“Now faith is being sure of what we hope for and certain of what we do not see.” Hebrews 11:1
“Faith is the license believers give each other to go on believing absurdities” Sam Harris, in Letter to a Christian Nation
Astrology is bad science. This is obvious to rational people. The evidence supporting it is weak while the evidence against it is strong. I’ve mentioned the point in an earlier blog, and brought up the example of identical twins leading less than identical lives. This one fact alone is proof that Astrology is not scientific.
And yet, millions of Americans still believe in the fact of Astrology. Many make a living writing horoscopes and/or star charts. It is so popular that very few newspapers are without a daily horoscope – although plenty of them are savvy enough to realize this isn’t actual news, so they lump it with comics and add the disclaimer “For entertainment purposes only.”

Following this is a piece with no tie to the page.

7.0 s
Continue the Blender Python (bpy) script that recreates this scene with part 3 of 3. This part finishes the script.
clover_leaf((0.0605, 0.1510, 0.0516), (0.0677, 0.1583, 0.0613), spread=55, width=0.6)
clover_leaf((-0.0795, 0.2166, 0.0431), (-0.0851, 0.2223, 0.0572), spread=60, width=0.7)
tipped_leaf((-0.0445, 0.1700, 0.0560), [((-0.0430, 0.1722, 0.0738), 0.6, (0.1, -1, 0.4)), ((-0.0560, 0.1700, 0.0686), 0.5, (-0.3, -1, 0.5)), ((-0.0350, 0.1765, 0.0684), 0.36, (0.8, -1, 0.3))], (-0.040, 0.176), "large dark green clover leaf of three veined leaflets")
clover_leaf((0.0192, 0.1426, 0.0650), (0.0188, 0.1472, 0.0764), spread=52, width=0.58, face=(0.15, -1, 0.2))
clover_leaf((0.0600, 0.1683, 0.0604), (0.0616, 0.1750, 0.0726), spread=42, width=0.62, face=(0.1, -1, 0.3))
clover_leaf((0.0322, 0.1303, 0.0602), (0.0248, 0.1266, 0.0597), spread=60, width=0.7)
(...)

Despite this disclaimer, the irrationality behind the very idea, and the evidence against it, Astrology still finds many subscribers. How is this possible? It’s because of faith. Those with faith in this bad science think that when a horoscope appears false that they must have misinterpreted it. Or they rationalize it by stretching its meaning to fit their experiences (horoscopes are well-known to be “vanilla” for this very purpose). Or they call it an “imperfect science” that has too many variables to be entirely accurate, like meteorology. They use faith in the first sense defined above, in being certain of the unseen.

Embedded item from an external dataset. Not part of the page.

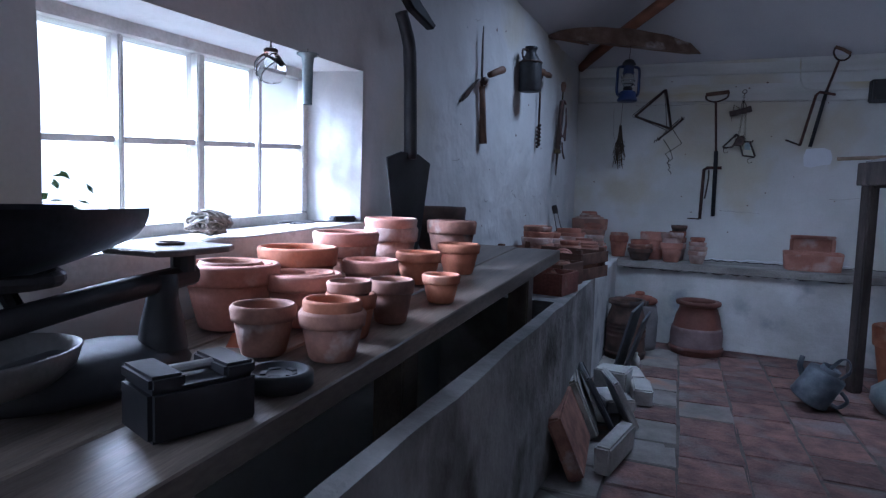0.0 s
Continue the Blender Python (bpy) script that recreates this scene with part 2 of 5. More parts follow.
FLOORB = mat("worn floor brick", (0.105, 0.058, 0.05), (0.225, 0.118, 0.098), 11, 0.8, bump=0.9, bscale=45, stain=(0.17, 0.145, 0.14), stain_scale=3.0, stain_at=0.52, random_tint=0.3, dist=0.008, spots=0.2)
FLOORB_J = mat("worn floor brick field", (0.105, 0.058, 0.05), (0.225, 0.118, 0.098), 11, 0.8, bump=0.9, bscale=45, stain=(0.17, 0.145, 0.14), stain_scale=1.2, stain_at=0.52, random_tint=0.3, island=True, dist=0.008, spots=0.2)
EARTH = mat("dirty floor joint", (0.075, 0.065, 0.055), (0.14, 0.12, 0.105), 12, 0.95, bump=0.5, bscale=50)
STONE = mat("pale stone", (0.36, 0.35, 0.33), (0.48, 0.47, 0.45), 9, 0.9, bump=0.5, bscale=50, stain=(0.20, 0.21, 0.15), stain_scale=4, stain_at=0.6)
SLATE = mat("dark slate", (0.045, 0.05, 0.06), (0.09, 0.095, 0.105), 10, 0.6, bump=0.3, bscale=60)
WINPAINT = mat("worn window paint", (0.50, 0.48, 0.45), (0.66, 0.65, 0.63), 9, 0.7, bump=0.3, bscale=60, stain=(0.20, 0.17, 0.14), stain_scale=9, stain_at=0.62)
TWINE = mat("grey twine", (0.20, 0.18, 0.16), (0.34, 0.31, 0.28), 40, 0.95, bump=0.6, bscale=160)
LEAF = mat("garden leaves", (0.04, 0.09, 0.03), (0.10, 0.17, 0.06), 6, 0.6, bump=0)
GRASS = mat("grass ground", (0.10, 0.13, 0.05), (0.18, 0.19, 0.09), 2, 0.9, bump=0.3, bscale=20)
SOIL = mat("dry potting soil", (0.16, 0.13, 0.10), (0.30, 0.25, 0.21), 25, 0.95, bump=0.6, bscale=90)
CREAM = mat("cream wall paint", (0.60, 0.54, 0.40), (0.68, 0.63, 0.50), 3, 0.85, bump=0.2, bscale=20)
GLASS = bpy.data.materials.new("window glass")
GLASS.use_nodes = True
_g = GLASS.node_tree.nodes["Principled BSDF"]
_g.inputs["Transmission Weight"].default_value, _g.inputs["Roughness"].default_value, _g.inputs["IOR"].default_value = 1.0, 0.02, 1.45
PAPER = mat("aged paper", (0.55, 0.53, 0.50), (0.66, 0.64, 0.60), 8, 0.9, bump=0.1)

DUSTY = mat("dusty limed inside", (0.40, 0.235, 0.19), (0.51, 0.37, 0.33), 4, 0.95, bump=0.3, bscale=70, stain=(0.37, 0.18, 0.12), stain_scale=3, stain_at=0.6, dist=0.002)
# Dirty flaking grey, taken darker still for the shade below the bench.
DIRTY_SHADED = mat("dirty flaking limewash with shade", (0.14, 0.135, 0.13), (0.33, 0.32, 0.31), 4, 0.92, bump=0.6, bscale=24, stain=(0.08, 0.07, 0.06), stain_scale=3, stain_at=0.54, dist=0.014, spots=0.06)
FLAKY = mat("flaking blue-white limewash", (0.46, 0.46, 0.44), (0.64, 0.64, 0.63), 3.5, 0.9, bump=0.5, bscale=22, stain=(0.30, 0.31, 0.33), stain_scale=4.0, stain_at=0.56, dist=0.012, spots=0.05)
SHELFW = mat("grimy shelf wood", (0.20, 0.185, 0.17), (0.34, 0.32, 0.30), 5, 0.85, bump=0.5, bscale=40, stain=(0.10, 0.085, 0.075), stain_scale=5, stain_at=0.62, stretch=(0.8, 1.6, 1.6), dist=0.005, spots=0.16)
TRAYDUST = mat("tray dust", (0.33, 0.17, 0.13), (0.46, 0.32, 0.29), 14, 0.95, bump=0.4, bscale=90, dist=0.002)
FLAKE = mat("brown paint flake scar", (0.13, 0.075, 0.06), (0.24, 0.15, 0.12), 40, 0.95, bump=0.5, bscale=120)
FLAKE_RED = mat("bare red brick scar", (0.28, 0.09, 0.06), (0.36, 0.14, 0.09), 40, 0.95, bump=0.5, bscale=120)
CRACK_PALE = mat("shallow dusty crack", (0.24, 0.22, 0.20), (0.36, 0.34, 0.32), 60, 0.95, bump=0)
CRACK = mat("crack dirt and edge shade", (0.035, 0.03, 0.03), (0.09, 0.075, 0.07), 60, 0.95, bump=0)
PATCH = mat("fresh pale filler", (0.66, 0.68, 0.72), (0.73, 0.75, 0.78), 5, 0.9, bump=0.08, bscale=20, dist=0.002, spots=0.02)
PATCH_BEIGE = mat("beige filler", (0.37, 0.33, 0.265), (0.45, 0.41, 0.335), 5, 0.9, bump=0.1, bscale=20, dist=0.002, spots=0.03)

# ---- mesh helpers ----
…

The rest of us see such faith in the light of the second definition, a license to believe when facts fail. We don’t see their faith as noble or virtuous but rather as a poor excuse. This unwavering and stubborn faith is known as dogma.
We must all have faith, but we need not have dogma. I have personally never been in space and seen the round Earth with my own eyes, but I believe that it is round. There is a preponderance of evidence attesting to a round Earth, so much so that you would be irrational in this modern age to believe in a flat Earth. The difference between this scientific faith and dogma is that faith alone is nor required, nor is it unalterable. I could believe in a flat Earth if the evidence in its favor was greater. I have, after all, never seen a round Earth with my own eyes.
While it’s unlikely that scientists will revert to teaching a flat Earth, it’s possible because science is reasonable. Scientists would rather discover new data through trial and error rather than to admit that science is incapable of error. It’s wiser to a scientist to be as accurate and correct as possible rather than be seen as infallible. This is scientific faith.
The Holocaust actually happened. While this isn’t proven in experiments by men in white lab coats, it is scientific fact. The historical data, the eye-witnesses, and the standing architecture all give strong evidence to a Holocaust that actually occurred. The dogmatic view that the Holocaust never happened (which is actually held by many people) is based on weak evidence, and more importantly on a platform that no amount of evidence will ever change the minds of those who hold this view. The scientific view is based on a rational examination of the evidence at hand.
Religion is based on dogma. Believers have not left an out, a way to disprove their religion, and if you attempted you’d soon run into the excuse of needed faith. There is no way to change their minds, and no amount of evidence will ever amount to an iota of difference. This is why religious believers are hostile towards science, and always will be.